◆ **WRITTEN EXERCISE**: In this exercise, reproduce all the entries that follow exactly.

◆ **SOURCE RECORDS**:
_ _ _ _ _ _ _

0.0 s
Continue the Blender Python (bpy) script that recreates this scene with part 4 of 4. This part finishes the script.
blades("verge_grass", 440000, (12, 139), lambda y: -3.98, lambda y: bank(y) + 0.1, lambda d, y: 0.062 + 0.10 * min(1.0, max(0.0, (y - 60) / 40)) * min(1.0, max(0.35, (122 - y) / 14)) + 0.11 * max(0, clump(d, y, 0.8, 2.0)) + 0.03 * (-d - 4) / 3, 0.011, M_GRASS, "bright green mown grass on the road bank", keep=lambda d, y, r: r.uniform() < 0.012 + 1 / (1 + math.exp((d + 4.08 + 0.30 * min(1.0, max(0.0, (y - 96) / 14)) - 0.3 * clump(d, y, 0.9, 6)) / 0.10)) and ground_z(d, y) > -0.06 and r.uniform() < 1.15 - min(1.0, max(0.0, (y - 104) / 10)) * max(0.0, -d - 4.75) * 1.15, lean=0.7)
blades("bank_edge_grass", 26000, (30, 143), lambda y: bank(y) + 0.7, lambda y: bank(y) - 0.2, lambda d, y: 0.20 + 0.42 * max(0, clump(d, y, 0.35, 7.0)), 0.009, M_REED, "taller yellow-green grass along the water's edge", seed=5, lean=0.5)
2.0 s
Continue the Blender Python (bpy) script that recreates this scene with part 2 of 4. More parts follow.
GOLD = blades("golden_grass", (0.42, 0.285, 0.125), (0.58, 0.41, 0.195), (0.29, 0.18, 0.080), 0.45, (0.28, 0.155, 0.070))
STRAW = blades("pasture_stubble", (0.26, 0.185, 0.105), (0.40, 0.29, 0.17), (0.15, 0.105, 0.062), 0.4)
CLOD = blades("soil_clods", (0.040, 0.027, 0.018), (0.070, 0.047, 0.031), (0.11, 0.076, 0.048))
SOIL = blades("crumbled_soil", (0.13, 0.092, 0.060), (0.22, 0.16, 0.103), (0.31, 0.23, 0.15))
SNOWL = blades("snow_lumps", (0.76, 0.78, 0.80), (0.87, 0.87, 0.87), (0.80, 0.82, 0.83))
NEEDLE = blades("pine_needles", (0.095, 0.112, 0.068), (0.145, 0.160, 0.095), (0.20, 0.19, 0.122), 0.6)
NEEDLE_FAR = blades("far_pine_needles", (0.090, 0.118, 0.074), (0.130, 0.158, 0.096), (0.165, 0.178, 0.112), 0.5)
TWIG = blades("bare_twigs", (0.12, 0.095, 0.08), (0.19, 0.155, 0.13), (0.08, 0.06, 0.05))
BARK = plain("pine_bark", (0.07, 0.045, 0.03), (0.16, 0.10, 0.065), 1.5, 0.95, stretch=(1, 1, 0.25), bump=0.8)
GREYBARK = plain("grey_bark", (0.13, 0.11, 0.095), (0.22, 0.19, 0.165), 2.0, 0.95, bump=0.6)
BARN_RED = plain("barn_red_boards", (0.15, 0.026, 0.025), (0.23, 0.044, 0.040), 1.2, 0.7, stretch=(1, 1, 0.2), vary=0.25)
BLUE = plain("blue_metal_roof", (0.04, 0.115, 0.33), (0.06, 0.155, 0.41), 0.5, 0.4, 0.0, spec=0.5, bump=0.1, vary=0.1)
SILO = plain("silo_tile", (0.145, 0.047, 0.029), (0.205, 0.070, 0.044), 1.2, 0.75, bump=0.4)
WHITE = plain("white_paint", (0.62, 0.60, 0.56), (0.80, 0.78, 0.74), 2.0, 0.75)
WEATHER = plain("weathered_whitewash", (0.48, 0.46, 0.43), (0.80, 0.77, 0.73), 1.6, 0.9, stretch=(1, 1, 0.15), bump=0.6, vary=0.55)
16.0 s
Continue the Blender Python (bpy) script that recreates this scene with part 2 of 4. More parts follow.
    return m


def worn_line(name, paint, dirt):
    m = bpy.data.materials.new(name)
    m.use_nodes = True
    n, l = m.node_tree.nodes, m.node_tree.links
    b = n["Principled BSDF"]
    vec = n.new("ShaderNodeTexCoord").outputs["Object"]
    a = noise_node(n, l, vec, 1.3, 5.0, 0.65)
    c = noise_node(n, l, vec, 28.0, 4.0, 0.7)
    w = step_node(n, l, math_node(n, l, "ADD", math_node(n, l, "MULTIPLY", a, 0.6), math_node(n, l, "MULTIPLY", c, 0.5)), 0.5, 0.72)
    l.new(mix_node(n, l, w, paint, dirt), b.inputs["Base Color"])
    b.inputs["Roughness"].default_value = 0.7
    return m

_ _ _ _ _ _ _

◆ **PROBLEM SOLUTION**:
0.0 s
Continue the Blender Python (bpy) script that recreates this scene with part 4 of 4. This part finishes the script.
blades("verge_grass", 440000, (12, 139), lambda y: -3.98, lambda y: bank(y) + 0.1, lambda d, y: 0.062 + 0.10 * min(1.0, max(0.0, (y - 60) / 40)) * min(1.0, max(0.35, (122 - y) / 14)) + 0.11 * max(0, clump(d, y, 0.8, 2.0)) + 0.03 * (-d - 4) / 3, 0.011, M_GRASS, "bright green mown grass on the road bank", keep=lambda d, y, r: r.uniform() < 0.012 + 1 / (1 + math.exp((d + 4.08 + 0.30 * min(1.0, max(0.0, (y - 96) / 14)) - 0.3 * clump(d, y, 0.9, 6)) / 0.10)) and ground_z(d, y) > -0.06 and r.uniform() < 1.15 - min(1.0, max(0.0, (y - 104) / 10)) * max(0.0, -d - 4.75) * 1.15, lean=0.7)
blades("bank_edge_grass", 26000, (30, 143), lambda y: bank(y) + 0.7, lambda y: bank(y) - 0.2, lambda d, y: 0.20 + 0.42 * max(0, clump(d, y, 0.35, 7.0)), 0.009, M_REED, "taller yellow-green grass along the water's edge", seed=5, lean=0.5)
2.0 s
Continue the Blender Python (bpy) script that recreates this scene with part 2 of 4. More parts follow.
GOLD = blades("golden_grass", (0.42, 0.285, 0.125), (0.58, 0.41, 0.195), (0.29, 0.18, 0.080), 0.45, (0.28, 0.155, 0.070))
STRAW = blades("pasture_stubble", (0.26, 0.185, 0.105), (0.40, 0.29, 0.17), (0.15, 0.105, 0.062), 0.4)
CLOD = blades("soil_clods", (0.040, 0.027, 0.018), (0.070, 0.047, 0.031), (0.11, 0.076, 0.048))
SOIL = blades("crumbled_soil", (0.13, 0.092, 0.060), (0.22, 0.16, 0.103), (0.31, 0.23, 0.15))
SNOWL = blades("snow_lumps", (0.76, 0.78, 0.80), (0.87, 0.87, 0.87), (0.80, 0.82, 0.83))
NEEDLE = blades("pine_needles", (0.095, 0.112, 0.068), (0.145, 0.160, 0.095), (0.20, 0.19, 0.122), 0.6)
NEEDLE_FAR = blades("far_pine_needles", (0.090, 0.118, 0.074), (0.130, 0.158, 0.096), (0.165, 0.178, 0.112), 0.5)
TWIG = blades("bare_twigs", (0.12, 0.095, 0.08), (0.19, 0.155, 0.13), (0.08, 0.06, 0.05))
BARK = plain("pine_bark", (0.07, 0.045, 0.03), (0.16, 0.10, 0.065), 1.5, 0.95, stretch=(1, 1, 0.25), bump=0.8)
GREYBARK = plain("grey_bark", (0.13, 0.11, 0.095), (0.22, 0.19, 0.165), 2.0, 0.95, bump=0.6)
BARN_RED = plain("barn_red_boards", (0.15, 0.026, 0.025), (0.23, 0.044, 0.040), 1.2, 0.7, stretch=(1, 1, 0.2), vary=0.25)
BLUE = plain("blue_metal_roof", (0.04, 0.115, 0.33), (0.06, 0.155, 0.41), 0.5, 0.4, 0.0, spec=0.5, bump=0.1, vary=0.1)
SILO = plain("silo_tile", (0.145, 0.047, 0.029), (0.205, 0.070, 0.044), 1.2, 0.75, bump=0.4)
WHITE = plain("white_paint", (0.62, 0.60, 0.56), (0.80, 0.78, 0.74), 2.0, 0.75)
WEATHER = plain("weathered_whitewash", (0.48, 0.46, 0.43), (0.80, 0.77, 0.73), 1.6, 0.9, stretch=(1, 1, 0.15), bump=0.6, vary=0.55)
16.0 s
Continue the Blender Python (bpy) script that recreates this scene with part 2 of 4. More parts follow.
    return m


def worn_line(name, paint, dirt):
    m = bpy.data.materials.new(name)
    m.use_nodes = True
    n, l = m.node_tree.nodes, m.node_tree.links
    b = n["Principled BSDF"]
    vec = n.new("ShaderNodeTexCoord").outputs["Object"]
    a = noise_node(n, l, vec, 1.3, 5.0, 0.65)
    c = noise_node(n, l, vec, 28.0, 4.0, 0.7)
    w = step_node(n, l, math_node(n, l, "ADD", math_node(n, l, "MULTIPLY", a, 0.6), math_node(n, l, "MULTIPLY", c, 0.5)), 0.5, 0.72)
    l.new(mix_node(n, l, w, paint, dirt), b.inputs["Base Color"])
    b.inputs["Roughness"].default_value = 0.7
    return m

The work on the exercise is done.